Decolonizing climate change: stories of indigenous peoples

Wednesday, October 16, 2019 - 11:00am

Painting from Abbe Museum

Painting from Abbe Museum Buy this photo
Courtesy of Trina Pal

I am not an Indigenous person, nor am I First Nations. I acknowledge that I am writing this piece based solely on research and travel and do not represent the voices of Indigenous people across the world. However, I think it’s important that we listen to the experience and wisdom of Indigenous people in tackling an issue as large as climate change. As a nation, we have a lot to learn about our relationship with our surroundings. 

This past summer, I stopped by the Abbe Museum nestled in the middle of Bar Harbor, the largest town on Mount Desert Island, Maine. Mount Desert Island is more famously known for Acadia National Park, where I had spent the last three days hiking and exploring. Equally as important as national parks is the history of its land: Who originally inhabited this area of earth, and what are their stories? With this mindset, I stopped by the Abbe Museum on our last day in Bar Harbor, and a gentle, sloping cream-colored building with olive green trimmings welcomed me inside.

The Abbe Museum, a Smithsonian affiliate since 2013, is in collaboration with the Wabanaki, the People of the Dawn. The Wabanaki Confederacy includes the Abenaki, Maliseet, Micmac, Passamaquoddy and Penobscot Nations, all of whom have inhabited what is now known as Maine and Southeastern Canada for generations. The Wabanaki are known as the People of the Dawn due to their location in Turtle Island (now known as North America); they are the first people to see the sunrise over Turtle Island, and thus the first to see the dawn. 

Visiting the Abbe Museum made me rethink my environmental education thus far. I’d only learned about white, eurocentric environmental pioneers in middle and high school; names like Aldo Leopold, John Muir and Theodore Roosevelt may sound familiar to you. But what about Indigenous pioneers, who have lived in harmony with the environment for centuries to a much greater extent than settlers ever have? 

This is all part of a larger process of decolonizing environmental history and climate change, which, among other goals, includes understanding that Western ways of environmental thinking and teaching often overshadow perspectives of Indigenous people. Indigenous people around the world are protecting forests and their biodiversity, which sequesters carbon and protects natural resources. Indigenous people can teach us how to live sustainably through their agricultural practices, having depended on the environment their whole lives. Indigenous people are protesting against large oil companies and deforestation, recognizing that these practices contribute to increased worldwide greenhouse gas emissions. 

We can all learn from Indigenous perspectives on our climate crisis, and the Abbe Museum is no exception. The exhibit “wolankeyutomon: Take Care of Everything” focused on the conservation of sea life and emphasized the Wabanaki’s relationship with whales and other maritime creatures. The whale of Maine appears in Wabanaki stories as Bootup, whose back allowed for travel across the Western Atlantic, waters that are sacred to the Wabanaki. Whales have been poached and harpooned by humans for many years. Recently an equally alarming problem has come to light: the discovery of whales washed to shore with stomachs full of plastic products. 

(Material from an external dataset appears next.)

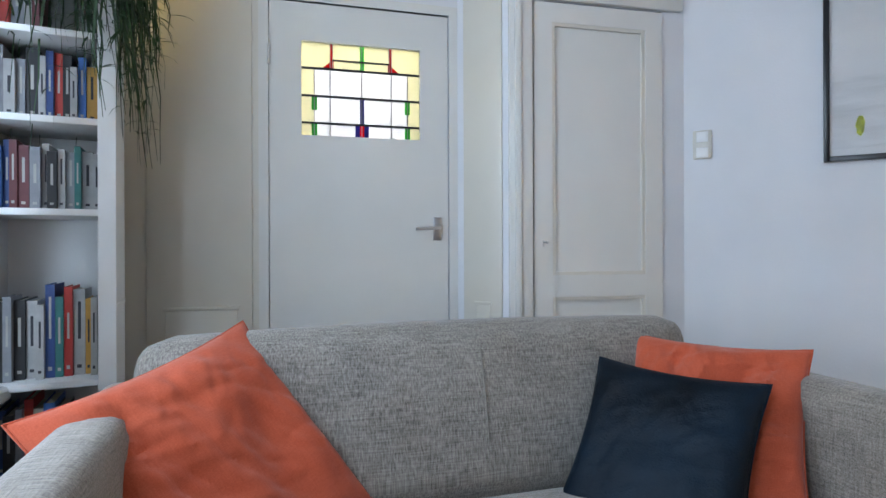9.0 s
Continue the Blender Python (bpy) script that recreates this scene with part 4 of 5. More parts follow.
for z, seq, hmin, hmax in ((1.64, (3, 2, 3, 6, 2, 5), 0.19, 0.25), (1.38, (1, 6, 2, 6, 1, 2, 0, 3, 1, 2, 4, 7, 0, 4), 0.16, 0.22), (1.105, (4, 4, 0, 5, 5, 6, 2, 1, 2, 6, 8, 2, 2, 1, 8), 0.17, 0.215), (0.59, (1, 1, 6, 1, 2, 2, 0, 8, 3, 2, 7, 2), 0.22, 0.29), (0.30, (2, 0, 1, 6, 3, 9, 4, 1), 0.17, 0.23)):
    y = BWd - 0.024
    for k in seq:
        t = rnd.uniform(0.016, 0.032)
        if y - t < 0.028:
            break
        h, d = rnd.uniform(hmin, hmax), rnd.uniform(0.13, 0.17)
        y -= t + 0.0008
        bk = thing("book", "%s bound book standing on a bookcase shelf" % BOOKN[k], "book", BM @ pose(0.055 + rnd.uniform(0, 0.045), y, z), "books on the bookcase")
        part("cover", join(box(0.0, 0, 0.0003, 0.004, t, h), box(0.004, 0, 0.0003, d, 0.003, h), box(0.004, t - 0.003, 0.0003, d, t, h)), BOOKC[k], bk, smooth=False)
        part("pages", box(0.0045, 0.0035, 0.004, d - 0.004, t - 0.0035, h - 0.004), PAGES, bk, smooth=False)
        ink = INK[0 if k not in (2, 9, 7) else 1]
        part("spine_title", box(-0.0008, t * 0.36, h * 0.42, -0.0001, t * 0.62, h * (0.7 + 0.2 * rnd.random())), ink, bk, smooth=False)
        part("spine_mark", box(-0.0008, t * 0.3, h * 0.08, -0.0001, t * 0.7, h * 0.12), ink, bk, smooth=False)

# lamp on top of the bookcase, behind the plant
bl = thing("shelf_lamp", "small yellow lamp glowing on top of the bookcase", "lamp", BM @ pose(0.20, 0.29, BH))
part("base", lathe([(0, 0.0005), (0.045, 0.0005), (0.045, 0.015), (0, 0.02)], 18), FRAMEW, bl)
part("globe", lathe([(0, 0.02), (0.04, 0.035), (0.058, 0.075), (0.04, 0.115), (0, 0.13)], 20), glow("yellow_globe", (1.0, 0.74, 0.10), 5.0), bl)
lamp("shelf_lamp_light", "POINT", BM @ pose(0.07, 0.33, BH + 0.06), 1.0, (1.0, 0.74, 0.16), 0.05)

# ---------- dining ----------
TBM = pose(-1.085, -3.37, 0, 0, 0, 3)
tb = thing("dining_table", "orange teak dining table on slim black steel legs", "table", TBM)
TL, TW = 1.16, 0.92
rc = []
for cx, cy, a0 in ((-0.06, -0.06, 0), (-TL + 0.06, -0.06, 90), (-TL + 0.06, -TW + 0.06, 180), (-0.06, -TW + 0.06, 270)):
    rc += [(cx + 0.06 * math.cos(radians(a0 + 15 * k)), cy + 0.06 * math.sin(radians(a0 + 15 * k))) for k in range(7)]
part("tabletop", prism(rc, 0.728, 0.75, 0.004), TEAK, tb)
part("top_edge", prism([(x * 0.998 - 0.001, y * 0.998 - 0.001) for x, y in rc], 0.722, 0.7275), mat("dark_table_edge", (0.05, 0.035, 0.03), 0.5), tb)
for x in (-0.12, -TL + 0.12):
    s = 1 if x > -0.5 else -1
    for y, fy in ((-0.13, -0.055), (-TW + 0.13, -TW + 0.055)):
        part("leg", tube([(x + 0.06 * s, fy, 0.0), (x + 0.005 * s, y, 0.69), (x, y, 0.716)], [0.012, 0.0135, 0.0135], 10), BLACKM, tb)
    part("leg_tie", tube([(x, -0.13, 0.715), (x, -TW + 0.13, 0.715)], 0.0125, 10), BLACKM, tb)
    part("end_stretcher", tube([(x + 0.022 * s, -0.115, 0.575), (x + 0.022 * s, -TW + 0.115, 0.575)], 0.0095, 8), BLACKM, tb)
part("long_stretcher", tube([(-0.12, -TW / 2, 0.575), (-TL + 0.12, -TW / 2, 0.575)], 0.0095, 8), BLACKM, tb)


def bent_sheet(w, h, t, curve, corner, n=16):
    """A bent plywood sheet in x and z, bowed backwards in y, with rounded corners."""
    bm = bmesh.new()
    grid = {}
    for i in range(n + 1):
        for j in range(n + 1):
            u, v = 2 * i / n - 1, 2 * j / n - 1
            k = corner
            du, dv = max(0, abs(u) * w / 2 - (w / 2 - k)), max(0, abs(v) * h / 2 - (h / 2 - k))
            x, z = u * w / 2, v * h / 2
            if du > 0 and dv > 0:
                L = max(du, dv) / math.hypot(du, dv)
                x = math.copysign(w / 2 - k + du * L, u)
                z = math.copysign(h / 2 - k + dv * L, v)
            grid[i, j] = bm.verts.new((x, -curve * (u * u), z))
    for i in range(n):
        for j in range(n):
            bm.faces.new((grid[i, j], grid[i + 1, j], grid[i + 1, j + 1], grid[i, j + 1]))
    bmesh.ops.recalc_face_normals(bm, faces=bm.faces)
    bmesh.ops.solidify(bm, geom=bm.faces[:], thickness=t)
    return bm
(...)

The painting included in this article immediately caught my eye when I stepped into the exhibit, and for good reason. There are very few ways to misinterpret the message conveyed: Single-use plastics are threatening our marine biodiversity, including whales, one of the most ancient species on this earth. The Ziploc bag that you casually toss in the trash, the plastic fork that is thrown away instead of reused, the plastic bag that you insist is more convenient than a reusable one: All of this contributes to the problem. 

Too often, I’ve come across the perspective that climate change can only be solved by large corporations changing their methods of production. Yes, a huge part of the problem lies with big oil and political lobbying. But another part lies with our flawed understanding of what we can do, individually and collectively, to help the environment. Grassroots change is hard, but it can spread like wildfire if you allow it to. 

Undoubtedly, Indigenous people are welcome to these changing habits and have a breadth of knowledge to contribute to our understanding of the environment. A small panel tucked in the back of the Abbe Museum allowed visitors to input their personal commitments to help the environment on an iPad with the responses being projected continually on a large screen above. There’s more to this climate crisis than we think and spreading information from different cultures and ways of life is critical to our relationship with this planet.